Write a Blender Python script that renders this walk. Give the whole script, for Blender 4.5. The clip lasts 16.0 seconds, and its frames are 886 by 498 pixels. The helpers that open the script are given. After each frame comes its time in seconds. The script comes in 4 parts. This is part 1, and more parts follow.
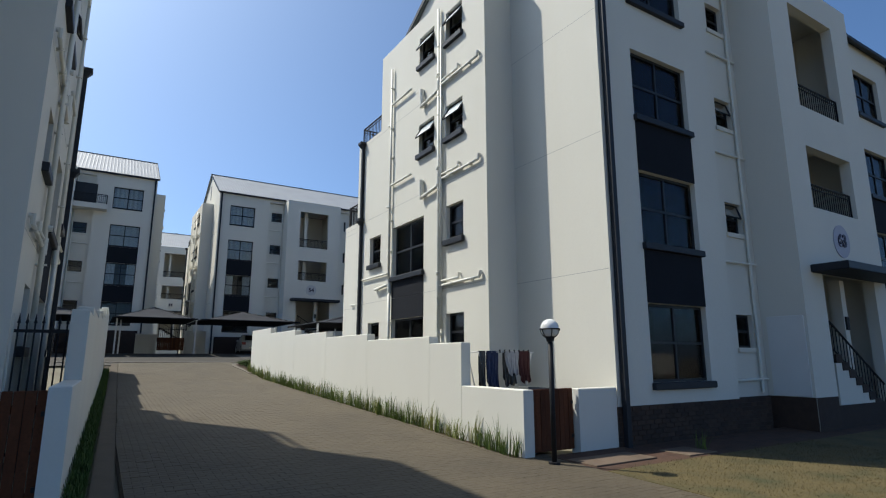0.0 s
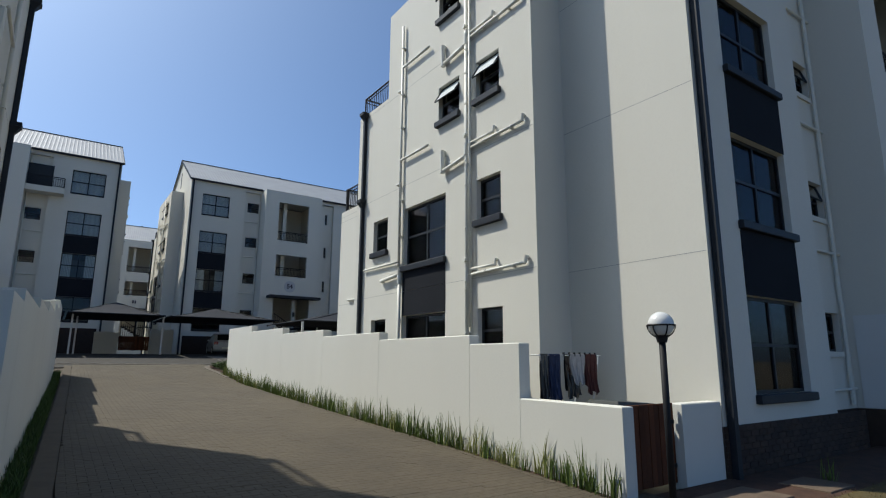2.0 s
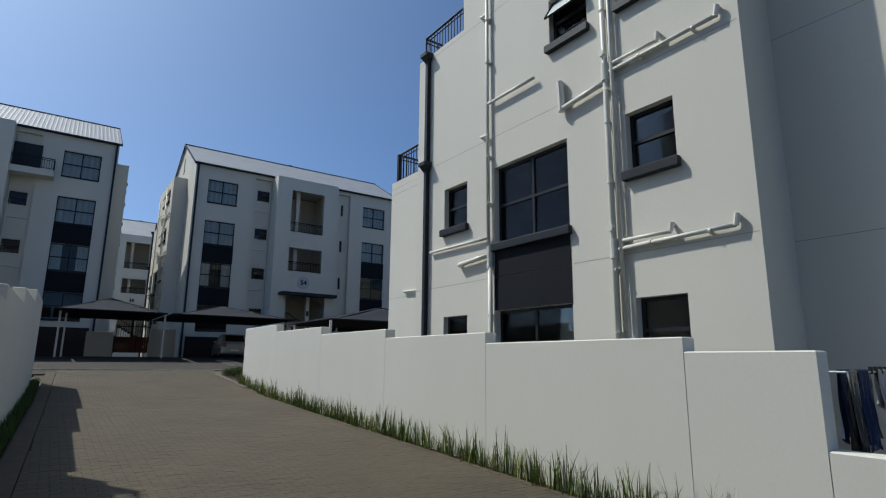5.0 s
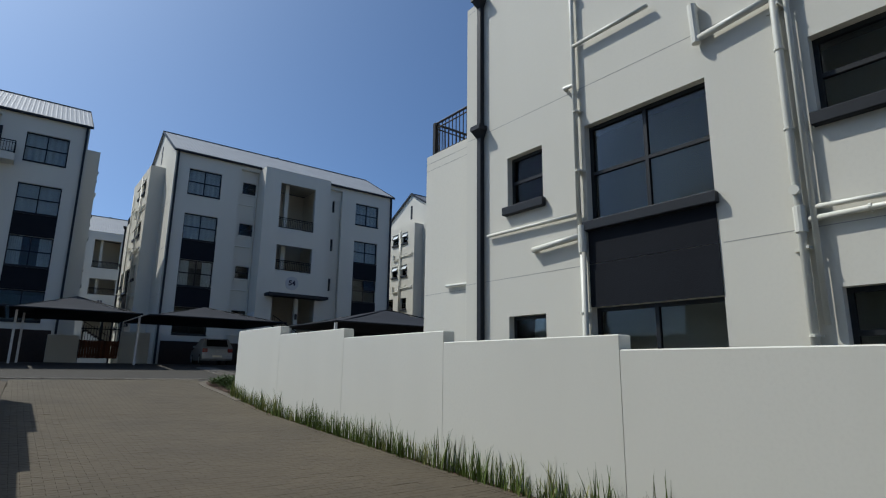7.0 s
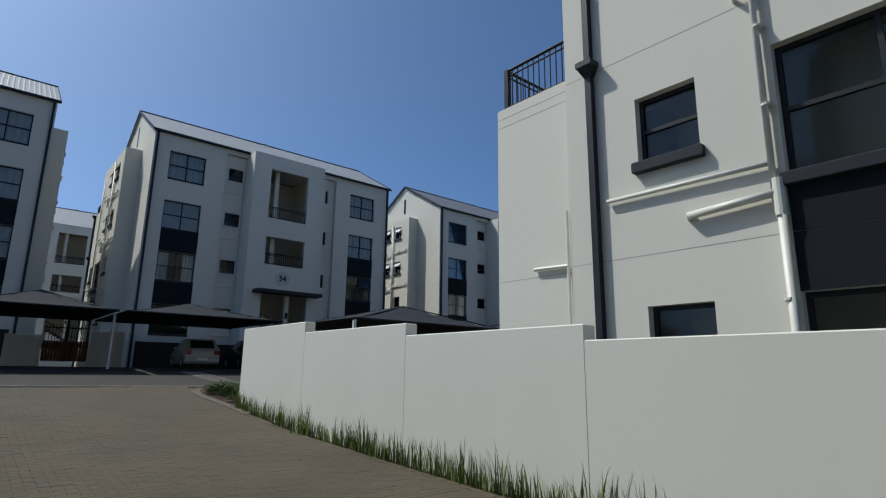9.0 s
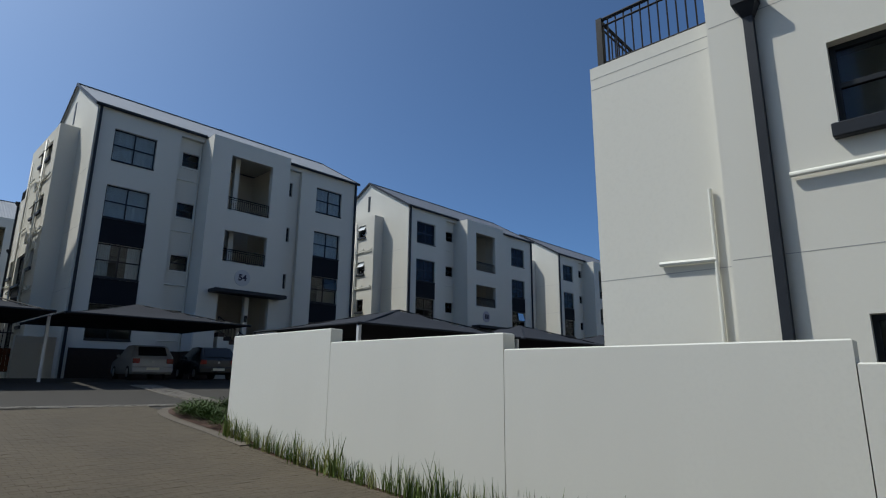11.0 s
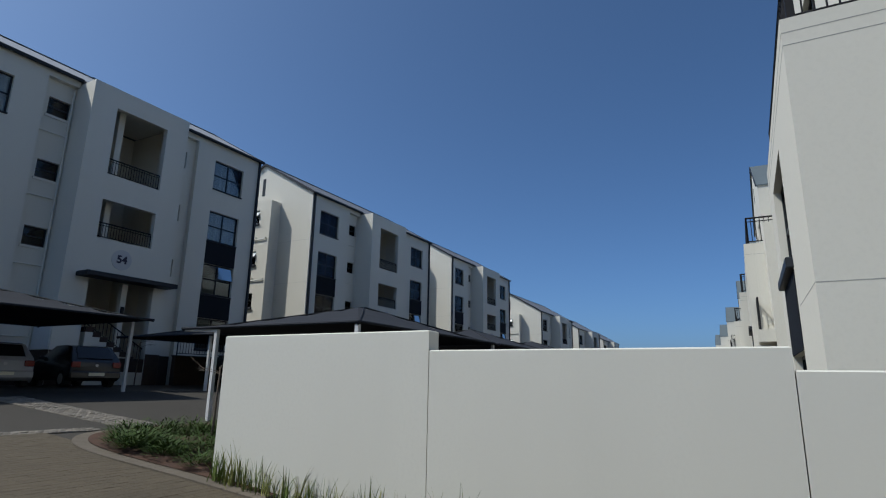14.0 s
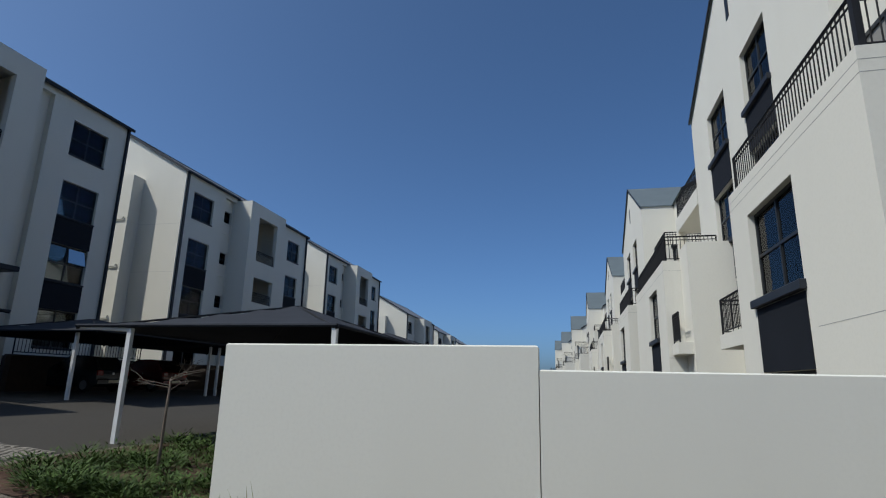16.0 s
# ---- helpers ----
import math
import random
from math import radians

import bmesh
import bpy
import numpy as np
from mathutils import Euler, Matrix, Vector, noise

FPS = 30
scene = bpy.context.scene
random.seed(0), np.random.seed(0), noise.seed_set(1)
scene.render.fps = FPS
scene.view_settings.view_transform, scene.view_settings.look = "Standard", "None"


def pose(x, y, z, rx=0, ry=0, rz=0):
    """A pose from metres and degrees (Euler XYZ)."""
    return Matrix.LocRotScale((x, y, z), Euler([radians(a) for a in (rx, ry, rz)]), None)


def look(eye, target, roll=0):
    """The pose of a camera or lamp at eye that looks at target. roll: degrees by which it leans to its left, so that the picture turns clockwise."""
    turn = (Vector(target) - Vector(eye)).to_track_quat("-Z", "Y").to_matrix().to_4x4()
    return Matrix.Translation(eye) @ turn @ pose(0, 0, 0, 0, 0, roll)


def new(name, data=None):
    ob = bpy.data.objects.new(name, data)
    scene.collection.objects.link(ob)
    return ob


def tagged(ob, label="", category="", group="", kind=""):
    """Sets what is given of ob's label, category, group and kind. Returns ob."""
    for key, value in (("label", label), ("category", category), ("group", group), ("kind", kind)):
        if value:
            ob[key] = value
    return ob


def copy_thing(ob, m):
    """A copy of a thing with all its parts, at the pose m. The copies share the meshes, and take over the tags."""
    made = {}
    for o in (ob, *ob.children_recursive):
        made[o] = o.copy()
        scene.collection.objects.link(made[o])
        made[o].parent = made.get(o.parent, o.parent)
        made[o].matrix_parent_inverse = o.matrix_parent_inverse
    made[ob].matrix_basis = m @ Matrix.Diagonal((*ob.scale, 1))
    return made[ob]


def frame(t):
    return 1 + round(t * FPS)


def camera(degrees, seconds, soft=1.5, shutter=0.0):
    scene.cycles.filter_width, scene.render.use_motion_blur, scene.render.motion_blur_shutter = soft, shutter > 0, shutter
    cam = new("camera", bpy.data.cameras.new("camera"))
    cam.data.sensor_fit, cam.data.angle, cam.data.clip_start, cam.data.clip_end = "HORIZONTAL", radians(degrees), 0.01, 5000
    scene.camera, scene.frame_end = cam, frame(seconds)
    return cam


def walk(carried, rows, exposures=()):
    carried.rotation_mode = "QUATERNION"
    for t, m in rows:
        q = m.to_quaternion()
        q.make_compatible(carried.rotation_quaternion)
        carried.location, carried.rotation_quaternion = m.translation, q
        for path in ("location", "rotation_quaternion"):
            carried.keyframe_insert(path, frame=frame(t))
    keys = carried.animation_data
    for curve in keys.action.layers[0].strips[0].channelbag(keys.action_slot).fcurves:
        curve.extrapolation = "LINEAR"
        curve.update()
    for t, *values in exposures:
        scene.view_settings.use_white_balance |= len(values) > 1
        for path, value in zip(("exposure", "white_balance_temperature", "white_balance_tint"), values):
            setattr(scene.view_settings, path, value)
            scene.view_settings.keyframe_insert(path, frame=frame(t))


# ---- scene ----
cam = camera(77.3, 16.0, soft=1.15)
PATH = [
    (0, (-0.132, -0.249, 1.656), (0.903, 1.418, 2.039), -0.0),
    (0.5, (-0.131, 0.332, 1.672), (0.93, 1.983, 2.056), 0.0),
    (1, (-0.081, 0.959, 1.68), (1.005, 2.593, 2.066), 0.1),
    (1.5, (-0.043, 1.639, 1.681), (1.057, 3.264, 2.069), 0.2),
    (2, (0.1, 2.315, 1.69), (1.22, 3.926, 2.079), 0.3),
    (2.5, (0.188, 2.929, 1.723), (1.318, 4.532, 2.114), 0.4),
    (3, (0.292, 3.575, 1.748), (1.427, 5.175, 2.14), 0.4),
    (3.5, (0.376, 4.213, 1.752), (1.5, 5.82, 2.145), 0.4),
    (4, (0.449, 4.886, 1.765), (1.57, 6.494, 2.159), 0.5),
    (6.5, (0.634, 8.288, 1.861), (1.788, 9.868, 2.273), 0.7),
    (7, (0.723, 8.976, 1.857), (1.913, 10.528, 2.277), 0.8),
    (7.5, (0.775, 9.68, 1.847), (1.991, 11.21, 2.272), 0.8),
    (8, (0.834, 10.414, 1.829), (2.063, 11.934, 2.254), 0.8),
    (10.5, (0.847, 13.911, 2.066), (2.215, 15.301, 2.509), 0.6),
    (11, (0.845, 14.582, 2.095), (2.26, 15.924, 2.541), 0.6),
    (11.5, (0.861, 15.255, 2.115), (2.313, 16.555, 2.563), 0.7),
    (12, (0.874, 15.894, 2.133), (2.359, 17.156, 2.581), 0.7),
    (12.5, (0.832, 16.516, 2.154), (2.363, 17.721, 2.604), 0.8),
    (13, (0.803, 17.144, 2.185), (2.391, 18.272, 2.638), 0.8),
    (13.5, (0.751, 17.783, 2.222), (2.398, 18.822, 2.677), 0.9),
    (14, (0.703, 18.41, 2.261), (2.412, 19.341, 2.719), 1.0),
    (14.5, (0.677, 19.069, 2.303), (2.439, 19.893, 2.765), 1.1),
    (15, (0.678, 19.721, 2.34), (2.5, 20.402, 2.806), 1.1),
    (15.5, (0.707, 20.321, 2.381), (2.565, 20.892, 2.849), 1.3),
    (16, (0.819, 20.905, 2.417), (2.713, 21.342, 2.887), 1.3),
]
walk(cam, [(t, look(eye, target, roll)) for t, eye, target, roll in PATH],
     exposures=[(0, 0.52, 6550, -4), (2, 0.28, 6450, -4), (4, 0.01, 6250, -4), (8, -0.07, 6150, -4), (11, -0.1, 6150, -4), (16, -0.05, 6200, -3)])

# ---------------------------------------------------------------- light
SUN_FROM = Vector((-0.58 * 0.6018, 0.81 * 0.6018, 0.7986)).normalized()
world = bpy.data.worlds.new("sky")
scene.world = world
world.use_nodes = True
wn = world.node_tree.nodes
sky = wn.new("ShaderNodeTexSky")
sky.sky_type = "NISHITA"
sky.sun_disc = False
sky.sun_elevation = radians(53)
sky.sun_rotation = math.atan2(-0.58, 0.81)
sky.altitude = 1500
sky.air_density, sky.dust_density, sky.ozone_density = 0.65, 8.0, 10.0
wn["Background"].inputs["Strength"].default_value = 0.15
world.node_tree.links.new(sky.outputs["Color"], wn["Background"].inputs["Color"])
sun = new("sun", bpy.data.lights.new("sun", "SUN"))
sun.data.energy, sun.data.angle, sun.data.color = 4.0, radians(0.55), (1.0, 0.885, 0.845)
sun.matrix_world = look(SUN_FROM * 60, (0, 0, 0))
scene.view_settings.exposure = 0.0


# ---------------------------------------------------------------- materials
def material(name, color, rough=0.7, metal=0.0, spots=0.0, spot_size=1.5, grain=0.0, grain_size=60.0, bump=0.0, bump_size=80.0, tint=None, each=0.0, streak=False, spec=0.5):
    """A painted or mineral surface: base colour, broad stains, fine grain and relief; each: how far pieces differ."""
    m = bpy.data.materials.new(name)
    m.use_nodes = True
    nt = m.node_tree
    nodes, link = nt.nodes, nt.links.new
    b = nodes["Principled BSDF"]
    b.inputs["Roughness"].default_value = rough
    b.inputs["Metallic"].default_value = metal
    b.inputs["Specular IOR Level"].default_value = spec
    coord = nodes.new("ShaderNodeNewGeometry")
    where = coord.outputs["Position"]

    def noise_of(size, detail, squash=None):
        t = nodes.new("ShaderNodeTexNoise")
        t.inputs["Scale"].default_value = size
        t.inputs["Detail"].default_value = detail
        src = where
        if squash:
            mp = nodes.new("ShaderNodeMapping")
            mp.inputs["Scale"].default_value = squash
            link(where, mp.inputs["Vector"])
            src = mp.outputs["Vector"]
        link(src, t.inputs["Vector"])
        return t.outputs["Fac"]

    out = None
    base = nodes.new("ShaderNodeRGB")
    base.outputs[0].default_value = (*color, 1)
    out = base.outputs[0]

    def vary(out, fac, low, high, other):
        ramp = nodes.new("ShaderNodeMapRange")
        ramp.inputs["From Min"].default_value, ramp.inputs["From Max"].default_value = low, high
        link(fac, ramp.inputs["Value"])
        mix = nodes.new("ShaderNodeMix")
        mix.data_type = "RGBA"
        link(ramp.outputs[0], mix.inputs["Factor"])
        link(out, mix.inputs["A"])
        mix.inputs["B"].default_value = (*other, 1)
        return mix.outputs["Result"]

    if spots:
        dark = tint or tuple(c * (1 - spots) for c in color)
        out = vary(out, noise_of(spot_size, 5, (1, 1, 0.25) if streak else None), 0.42, 0.75, dark)
    if grain:
        out = vary(out, noise_of(grain_size, 3), 0.45, 0.72, tuple(c * (1 - grain) for c in color))
    if each:
        info = nodes.new("ShaderNodeObjectInfo")
        isl = nodes.new("ShaderNodeNewGeometry")
        add = nodes.new("ShaderNodeMath")
        add.operation = "ADD"
        link(info.outputs["Random"], add.inputs[0])
        link(isl.outputs["Random Per Island"], add.inputs[1])
        fr = nodes.new("ShaderNodeMath")
        fr.operation = "FRACT"
        link(add.outputs[0], fr.inputs[0])
        hsv = nodes.new("ShaderNodeHueSaturation")
        rng = nodes.new("ShaderNodeMapRange")
        rng.inputs["To Min"].default_value, rng.inputs["To Max"].default_value = 1 - each, 1 + each
        link(fr.outputs[0], rng.inputs["Value"])
        link(rng.outputs[0], hsv.inputs["Value"])
        link(out, hsv.inputs["Color"])
        out = hsv.outputs["Color"]
    link(out, b.inputs["Base Color"])
    if bump:
        bm_ = nodes.new("ShaderNodeBump")
        bm_.inputs["Strength"].default_value = bump
        bm_.inputs["Distance"].default_value = 0.01
        link(noise_of(bump_size, 4), bm_.inputs["Height"])
        link(bm_.outputs["Normal"], b.inputs["Normal"])
    return m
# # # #
_Given instruction_.
Select every line where the word "radians" occurs.

_Final result_.
from math import radians
    return Matrix.LocRotScale((x, y, z), Euler([radians(a) for a in (rx, ry, rz)]), None)
    cam.data.sensor_fit, cam.data.angle, cam.data.clip_start, cam.data.clip_end = "HORIZONTAL", radians(degrees), 0.01, 5000
sky.sun_elevation = radians(53)
sun.data.energy, sun.data.angle, sun.data.color = 4.0, radians(0.55), (1.0, 0.885, 0.845)